As Equation (23) shows, the value of $B_2$ in the limit of $\alpha =0$ is equivalent to the one of $B_3$ in the limit of $\alpha =\infty$, and this is because under both two conditions, three-mode entanglement will reduce to two-mode entanglement only pumped by one pump beam; thus, ${\left(B_2\right)}_{min}$ and ${\left(B_3\right)}_{min}$ cannot be viewed as the boundary of three-mode entanglement. The other effective boundary $B_1$ (trace B) is depicted in Figure 6b, and its value is always larger than the one of $V_{s12}^{opt}$ (trace A); thus, genuine three-mode entanglement is present in the whole gain range. Thus, the optimal single-condition criterion can be used to quantify genuine three-mode entanglement more efficiently than the single-condition criterion.

3.3. PPT Criterion

Finally, the PPT criterion can also be used to quantify genuine three-mode entanglement [18,19,23]. For three-mode entanglement, the three possible 1 × 2 partitions (${\widehat{a}}_s$− (${\widehat{a}}_1$, ${\widehat{a}}_2$), ${\widehat{a}}_1$− (${\widehat{a}}_s$, ${\widehat{a}}_2$), and ${\widehat{a}}_2$− (${\widehat{a}}_s$, ${\widehat{a}}_1$)) have to be tested. When the smallest symplectic eigenvalue for each of the three PT CMs is smaller than 1, all the partitions are inseparable, and genuine three-mode entanglement will exist.

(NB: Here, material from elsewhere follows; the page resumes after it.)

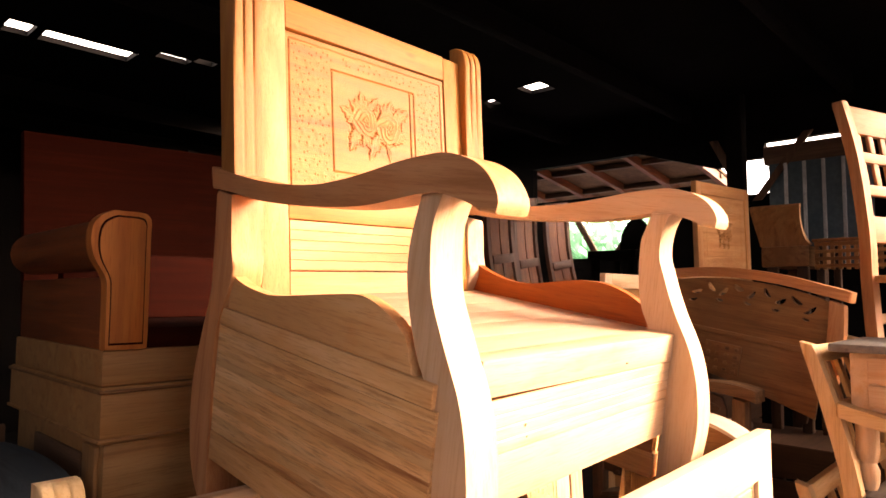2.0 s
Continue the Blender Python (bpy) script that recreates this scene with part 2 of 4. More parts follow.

When the PT operation is applied to the mode ${\widehat{a}}_s$, the entanglement between ${\widehat{a}}_s$ and the rest of the modes (${\widehat{a}}_1$ and ${\widehat{a}}_2$) can be quantified by the smallest symplectic eigenvalue $T_{s-12}$:

$$T_{s-12}=\frac{\sqrt{1+3{\alpha }^2+3{\alpha }^4+{\alpha }^6-8G{(1+{\alpha }^2)}^3+8G^2{(1+{\alpha }^2)}^3-4(2G-1){(1+{\alpha }^2)}^3\sqrt{G(G-1)}}}{{(1+{\alpha }^2)}^{3/2}}.$$

(24)

As depicted in Figure 7a, the value of $T_{s-12}$ in the whole region is smaller than 1, meaning that the mode ${\widehat{a}}_s$ is quantum entangled with the rest of the modes (${\widehat{a}}_1$ and ${\widehat{a}}_2$). It should be emphasized that the value of $T_{s-12}$ is independent of the interaction strength ratio $\alpha$, and this is because the combination of the two idler modes ${\widehat{a}}_1$ and ${\widehat{a}}_2$ can be viewed as a combined idler mode. Similarly, when the PT operation is applied to the modes ${\widehat{a}}_1$ and ${\widehat{a}}_2$, the smallest symplectic eigenvalues are $T_{1-s2}$ and $T_{2-s1}$, and their detailed results can be written as

$$T_{1-s2}=\frac{\sqrt{\begin{array}{c}1+(8G-5){\alpha }^2+(8G^2-5){\alpha }^4+[1+8G(G-1)]{\alpha }^6\\ -4[(2G-1){\alpha }^2-1](\alpha +{\alpha }^3)\sqrt{(G-1)(1+G{\alpha }^2)}\end{array}}}{{(1+{\alpha }^2)}^{3/2}},$$

(25)

and

$$\begin{array}{c}\hfill T_{2-s1}=\frac{\sqrt{\begin{array}{c}1-5{\alpha }^2-5{\alpha }^4+{\alpha }^6+8G^2(1+{\alpha }^2)+8G({\alpha }^4-1)\\ -4({\alpha }^2+1)(2G-1+{\alpha }^2)\sqrt{(G-1)(G+{\alpha }^2)}\end{array}}}{{(1+{\alpha }^2)}^{3/2}},\end{array}$$

(26)

respectively. The contour plots of $T_{1-s2}$ and $T_{2-s1}$ are depicted in Figure 7b,c, respectively. It can be clearly seen that the values of $T_{1-s2}$ and $T_{2-s1}$ are both smaller than 1 in the whole parametric region, showing that the three partitions are all inseparable and the existence of genuine three-mode entanglement in the whole parameter region.

4. Conclusions

In conclusion, we theoretically predicted that the concurrent parametric amplifier as a simple system can be used to generate two-mode and three-mode entanglement. The Duan criterion and PPT criterion can be used to quantify two-mode entanglement, which is present in the two pairs. The two-condition and optimal single-condition criterion were both analyzed to search for the entanglement region. In the case of the optimal single-condition criterion, genuine three-mode entanglement is present in the whole parameter region. More importantly, the PPT criterion was also used to claim the existence of genuine three-mode entanglement in the whole parameter region. Our concurrent parametric amplifier for generating multi-mode correlation and entanglement is integrated and phase-insensitive.